▸ GIVEN REQUEST
Reproduce every line of the material below, but drop the pictures.

▸ PROVIDED MATERIAL

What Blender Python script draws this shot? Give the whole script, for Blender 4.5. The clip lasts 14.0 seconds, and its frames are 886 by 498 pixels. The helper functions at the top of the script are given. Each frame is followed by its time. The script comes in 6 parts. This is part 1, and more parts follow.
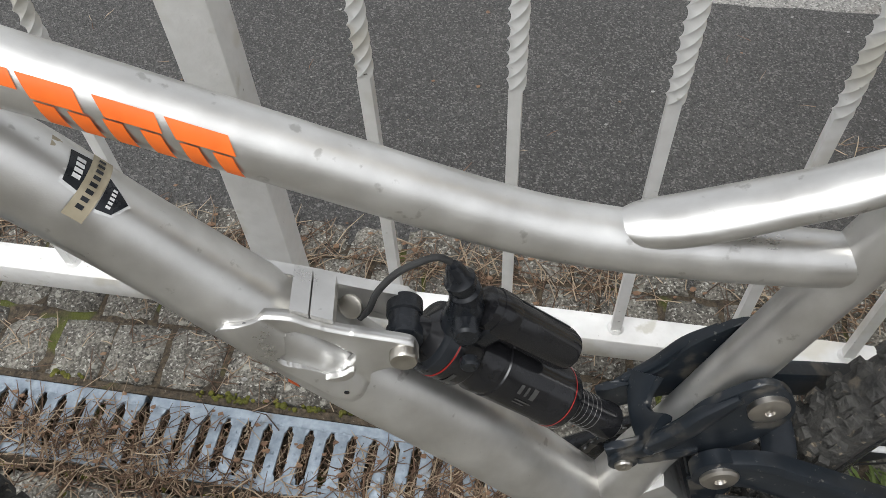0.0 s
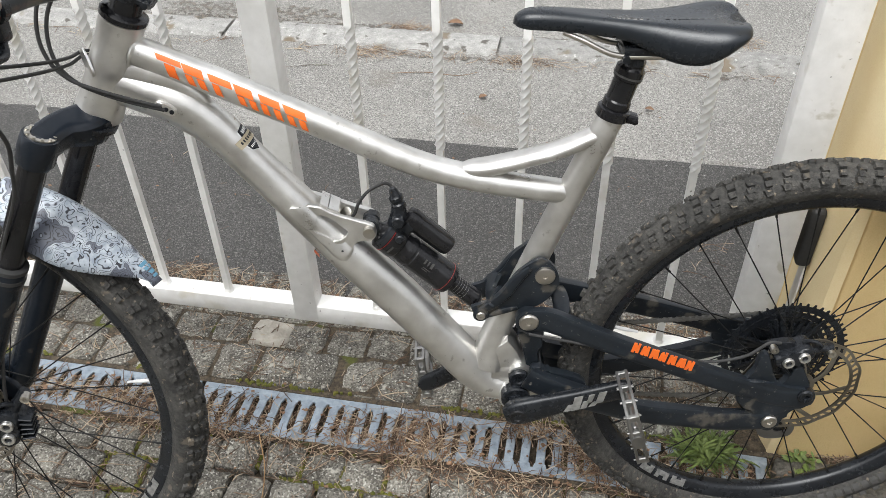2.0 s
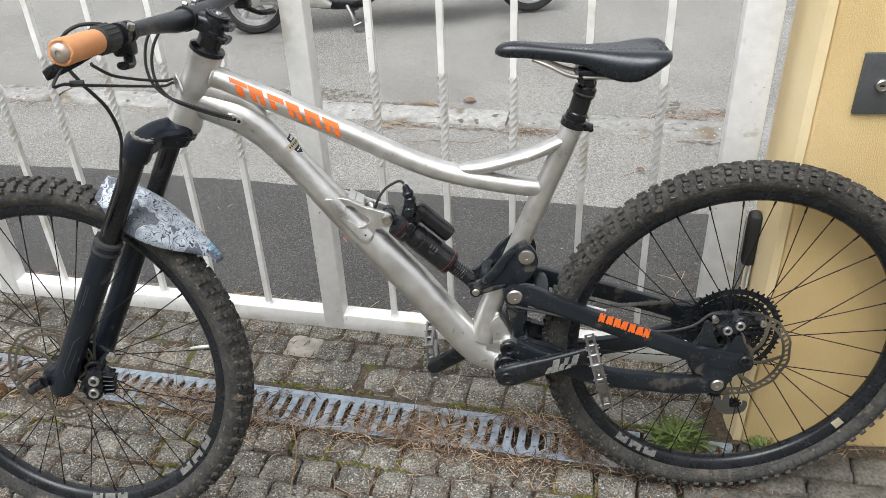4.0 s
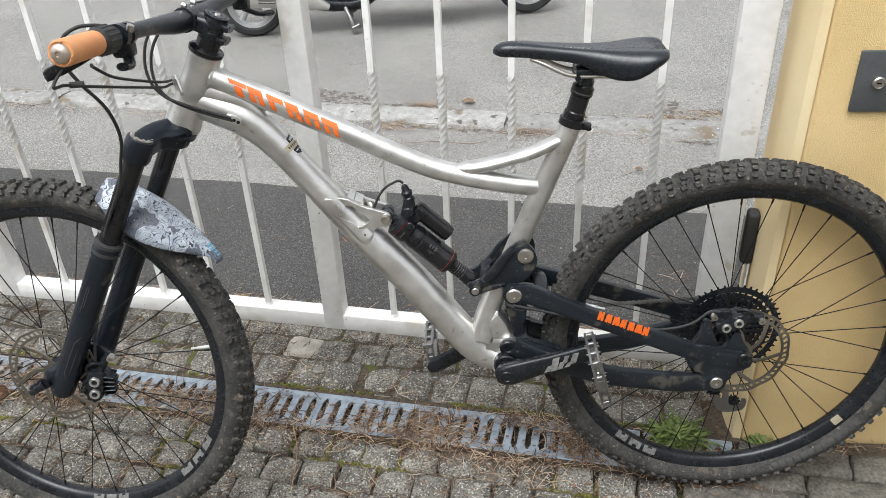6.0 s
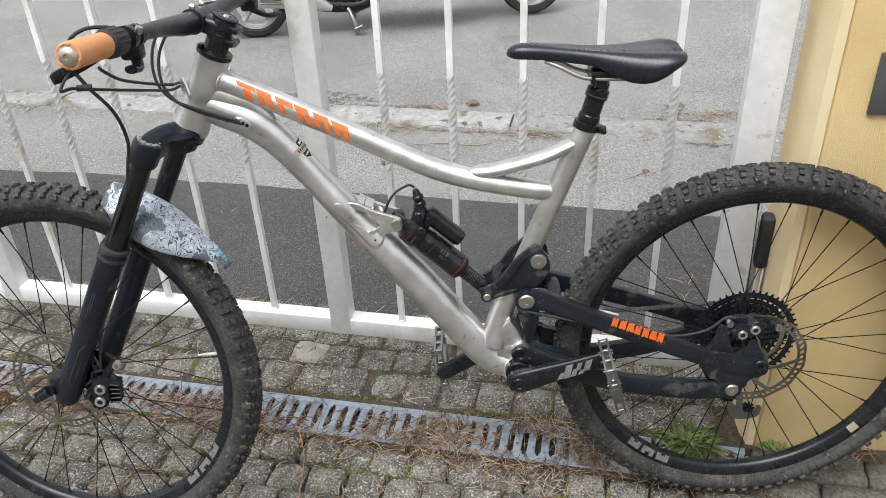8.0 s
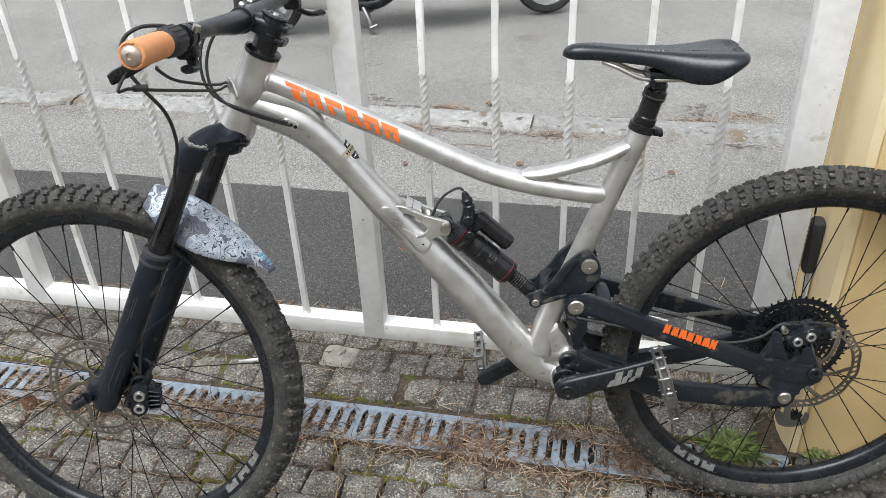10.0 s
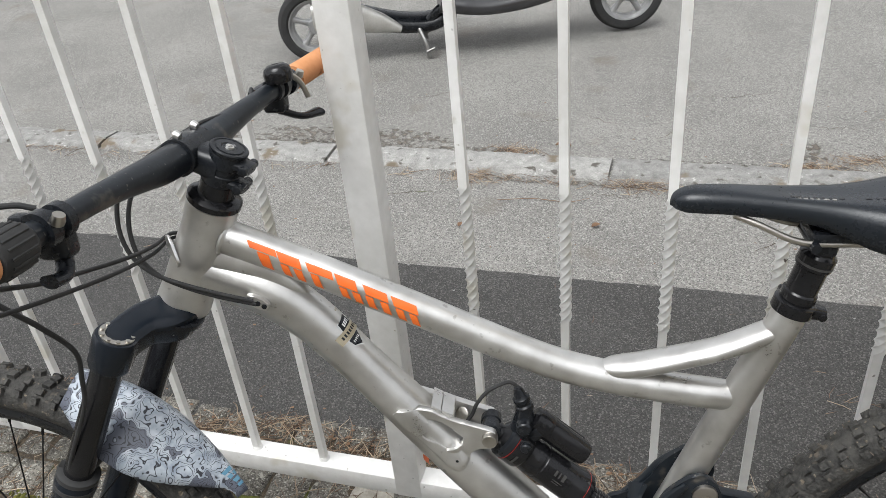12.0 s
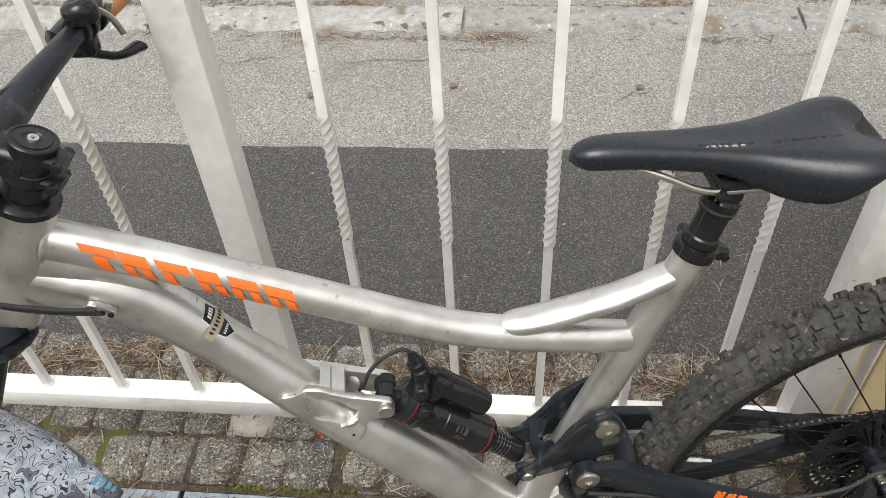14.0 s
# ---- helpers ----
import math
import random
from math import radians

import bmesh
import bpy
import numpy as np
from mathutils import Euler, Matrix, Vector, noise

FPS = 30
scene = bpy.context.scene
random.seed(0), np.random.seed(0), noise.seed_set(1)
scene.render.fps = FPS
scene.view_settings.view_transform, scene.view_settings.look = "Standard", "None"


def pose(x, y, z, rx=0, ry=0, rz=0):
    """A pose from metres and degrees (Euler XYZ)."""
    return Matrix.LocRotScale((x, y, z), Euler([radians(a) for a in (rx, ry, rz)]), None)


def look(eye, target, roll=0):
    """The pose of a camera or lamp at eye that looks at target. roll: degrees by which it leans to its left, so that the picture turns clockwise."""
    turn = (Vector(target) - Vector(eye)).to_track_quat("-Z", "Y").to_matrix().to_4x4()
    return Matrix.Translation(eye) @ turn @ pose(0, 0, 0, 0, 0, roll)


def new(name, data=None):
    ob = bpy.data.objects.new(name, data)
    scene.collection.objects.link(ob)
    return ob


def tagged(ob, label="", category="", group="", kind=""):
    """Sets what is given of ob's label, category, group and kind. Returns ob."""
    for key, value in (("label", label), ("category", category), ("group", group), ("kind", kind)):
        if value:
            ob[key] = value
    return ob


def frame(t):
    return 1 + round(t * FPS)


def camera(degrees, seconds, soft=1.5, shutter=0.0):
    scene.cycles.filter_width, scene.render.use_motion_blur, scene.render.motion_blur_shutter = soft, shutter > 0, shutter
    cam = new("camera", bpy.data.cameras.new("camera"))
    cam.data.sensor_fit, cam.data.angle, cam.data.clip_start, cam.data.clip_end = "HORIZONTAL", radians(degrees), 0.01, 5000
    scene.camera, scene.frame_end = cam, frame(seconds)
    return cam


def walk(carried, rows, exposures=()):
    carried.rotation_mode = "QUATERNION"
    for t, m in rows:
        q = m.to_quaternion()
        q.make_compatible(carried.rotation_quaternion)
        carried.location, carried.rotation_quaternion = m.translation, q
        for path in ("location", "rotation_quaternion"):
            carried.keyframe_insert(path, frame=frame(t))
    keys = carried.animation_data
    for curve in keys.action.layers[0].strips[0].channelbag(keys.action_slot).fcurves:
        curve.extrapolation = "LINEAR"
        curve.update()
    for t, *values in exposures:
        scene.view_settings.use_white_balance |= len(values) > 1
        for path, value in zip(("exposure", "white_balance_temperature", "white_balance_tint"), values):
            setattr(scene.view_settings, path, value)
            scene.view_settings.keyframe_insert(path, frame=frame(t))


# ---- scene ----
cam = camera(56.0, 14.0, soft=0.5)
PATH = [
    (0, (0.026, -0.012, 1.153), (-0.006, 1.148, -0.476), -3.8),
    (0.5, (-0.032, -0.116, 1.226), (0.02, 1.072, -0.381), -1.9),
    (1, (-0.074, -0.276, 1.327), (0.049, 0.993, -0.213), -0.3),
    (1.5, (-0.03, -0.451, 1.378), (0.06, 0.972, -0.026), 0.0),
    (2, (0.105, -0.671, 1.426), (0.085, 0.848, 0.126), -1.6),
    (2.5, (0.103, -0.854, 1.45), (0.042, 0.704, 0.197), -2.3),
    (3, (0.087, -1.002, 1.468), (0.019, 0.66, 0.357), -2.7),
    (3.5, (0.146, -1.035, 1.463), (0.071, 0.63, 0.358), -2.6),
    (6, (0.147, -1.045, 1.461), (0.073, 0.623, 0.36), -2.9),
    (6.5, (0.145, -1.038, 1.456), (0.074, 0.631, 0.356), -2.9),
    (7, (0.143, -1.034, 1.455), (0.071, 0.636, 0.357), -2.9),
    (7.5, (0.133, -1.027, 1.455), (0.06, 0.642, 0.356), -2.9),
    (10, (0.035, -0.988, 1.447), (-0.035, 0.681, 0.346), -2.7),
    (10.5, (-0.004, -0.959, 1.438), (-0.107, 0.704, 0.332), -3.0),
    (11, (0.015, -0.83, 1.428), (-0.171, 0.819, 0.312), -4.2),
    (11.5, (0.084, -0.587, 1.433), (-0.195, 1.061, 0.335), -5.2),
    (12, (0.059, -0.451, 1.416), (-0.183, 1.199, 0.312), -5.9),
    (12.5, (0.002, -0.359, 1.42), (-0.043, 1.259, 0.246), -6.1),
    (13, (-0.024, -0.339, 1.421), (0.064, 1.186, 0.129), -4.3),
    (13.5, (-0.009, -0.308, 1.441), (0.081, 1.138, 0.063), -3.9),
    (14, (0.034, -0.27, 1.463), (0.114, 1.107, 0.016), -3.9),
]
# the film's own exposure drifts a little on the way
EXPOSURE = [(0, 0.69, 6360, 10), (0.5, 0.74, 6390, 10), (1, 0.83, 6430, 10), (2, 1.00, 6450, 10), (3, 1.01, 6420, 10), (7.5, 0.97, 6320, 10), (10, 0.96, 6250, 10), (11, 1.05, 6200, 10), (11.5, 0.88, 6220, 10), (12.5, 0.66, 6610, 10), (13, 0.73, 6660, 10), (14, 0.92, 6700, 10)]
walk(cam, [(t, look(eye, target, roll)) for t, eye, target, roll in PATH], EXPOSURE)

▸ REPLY
What Blender Python script draws this shot? Give the whole script, for Blender 4.5. The clip lasts 14.0 seconds, and its frames are 886 by 498 pixels. The helper functions at the top of the script are given. Each frame is followed by its time. The script comes in 6 parts. This is part 1, and more parts follow.
0.0 s
2.0 s
4.0 s
6.0 s
8.0 s
10.0 s
12.0 s
14.0 s
# ---- helpers ----
import math
import random
from math import radians

import bmesh
import bpy
import numpy as np
from mathutils import Euler, Matrix, Vector, noise

FPS = 30
scene = bpy.context.scene
random.seed(0), np.random.seed(0), noise.seed_set(1)
scene.render.fps = FPS
scene.view_settings.view_transform, scene.view_settings.look = "Standard", "None"


def pose(x, y, z, rx=0, ry=0, rz=0):
    """A pose from metres and degrees (Euler XYZ)."""
    return Matrix.LocRotScale((x, y, z), Euler([radians(a) for a in (rx, ry, rz)]), None)


def look(eye, target, roll=0):
    """The pose of a camera or lamp at eye that looks at target. roll: degrees by which it leans to its left, so that the picture turns clockwise."""
    turn = (Vector(target) - Vector(eye)).to_track_quat("-Z", "Y").to_matrix().to_4x4()
    return Matrix.Translation(eye) @ turn @ pose(0, 0, 0, 0, 0, roll)


def new(name, data=None):
    ob = bpy.data.objects.new(name, data)
    scene.collection.objects.link(ob)
    return ob


def tagged(ob, label="", category="", group="", kind=""):
    """Sets what is given of ob's label, category, group and kind. Returns ob."""
    for key, value in (("label", label), ("category", category), ("group", group), ("kind", kind)):
        if value:
            ob[key] = value
    return ob


def frame(t):
    return 1 + round(t * FPS)


def camera(degrees, seconds, soft=1.5, shutter=0.0):
    scene.cycles.filter_width, scene.render.use_motion_blur, scene.render.motion_blur_shutter = soft, shutter > 0, shutter
    cam = new("camera", bpy.data.cameras.new("camera"))
    cam.data.sensor_fit, cam.data.angle, cam.data.clip_start, cam.data.clip_end = "HORIZONTAL", radians(degrees), 0.01, 5000
    scene.camera, scene.frame_end = cam, frame(seconds)
    return cam


def walk(carried, rows, exposures=()):
    carried.rotation_mode = "QUATERNION"
    for t, m in rows:
        q = m.to_quaternion()
        q.make_compatible(carried.rotation_quaternion)
        carried.location, carried.rotation_quaternion = m.translation, q
        for path in ("location", "rotation_quaternion"):
            carried.keyframe_insert(path, frame=frame(t))
    keys = carried.animation_data
    for curve in keys.action.layers[0].strips[0].channelbag(keys.action_slot).fcurves:
        curve.extrapolation = "LINEAR"
        curve.update()
    for t, *values in exposures:
        scene.view_settings.use_white_balance |= len(values) > 1
        for path, value in zip(("exposure", "white_balance_temperature", "white_balance_tint"), values):
            setattr(scene.view_settings, path, value)
            scene.view_settings.keyframe_insert(path, frame=frame(t))


# ---- scene ----
cam = camera(56.0, 14.0, soft=0.5)
PATH = [
    (0, (0.026, -0.012, 1.153), (-0.006, 1.148, -0.476), -3.8),
    (0.5, (-0.032, -0.116, 1.226), (0.02, 1.072, -0.381), -1.9),
    (1, (-0.074, -0.276, 1.327), (0.049, 0.993, -0.213), -0.3),
    (1.5, (-0.03, -0.451, 1.378), (0.06, 0.972, -0.026), 0.0),
    (2, (0.105, -0.671, 1.426), (0.085, 0.848, 0.126), -1.6),
    (2.5, (0.103, -0.854, 1.45), (0.042, 0.704, 0.197), -2.3),
    (3, (0.087, -1.002, 1.468), (0.019, 0.66, 0.357), -2.7),
    (3.5, (0.146, -1.035, 1.463), (0.071, 0.63, 0.358), -2.6),
    (6, (0.147, -1.045, 1.461), (0.073, 0.623, 0.36), -2.9),
    (6.5, (0.145, -1.038, 1.456), (0.074, 0.631, 0.356), -2.9),
    (7, (0.143, -1.034, 1.455), (0.071, 0.636, 0.357), -2.9),
    (7.5, (0.133, -1.027, 1.455), (0.06, 0.642, 0.356), -2.9),
    (10, (0.035, -0.988, 1.447), (-0.035, 0.681, 0.346), -2.7),
    (10.5, (-0.004, -0.959, 1.438), (-0.107, 0.704, 0.332), -3.0),
    (11, (0.015, -0.83, 1.428), (-0.171, 0.819, 0.312), -4.2),
    (11.5, (0.084, -0.587, 1.433), (-0.195, 1.061, 0.335), -5.2),
    (12, (0.059, -0.451, 1.416), (-0.183, 1.199, 0.312), -5.9),
    (12.5, (0.002, -0.359, 1.42), (-0.043, 1.259, 0.246), -6.1),
    (13, (-0.024, -0.339, 1.421), (0.064, 1.186, 0.129), -4.3),
    (13.5, (-0.009, -0.308, 1.441), (0.081, 1.138, 0.063), -3.9),
    (14, (0.034, -0.27, 1.463), (0.114, 1.107, 0.016), -3.9),
]
# the film's own exposure drifts a little on the way
EXPOSURE = [(0, 0.69, 6360, 10), (0.5, 0.74, 6390, 10), (1, 0.83, 6430, 10), (2, 1.00, 6450, 10), (3, 1.01, 6420, 10), (7.5, 0.97, 6320, 10), (10, 0.96, 6250, 10), (11, 1.05, 6200, 10), (11.5, 0.88, 6220, 10), (12.5, 0.66, 6610, 10), (13, 0.73, 6660, 10), (14, 0.92, 6700, 10)]
walk(cam, [(t, look(eye, target, roll)) for t, eye, target, roll in PATH], EXPOSURE)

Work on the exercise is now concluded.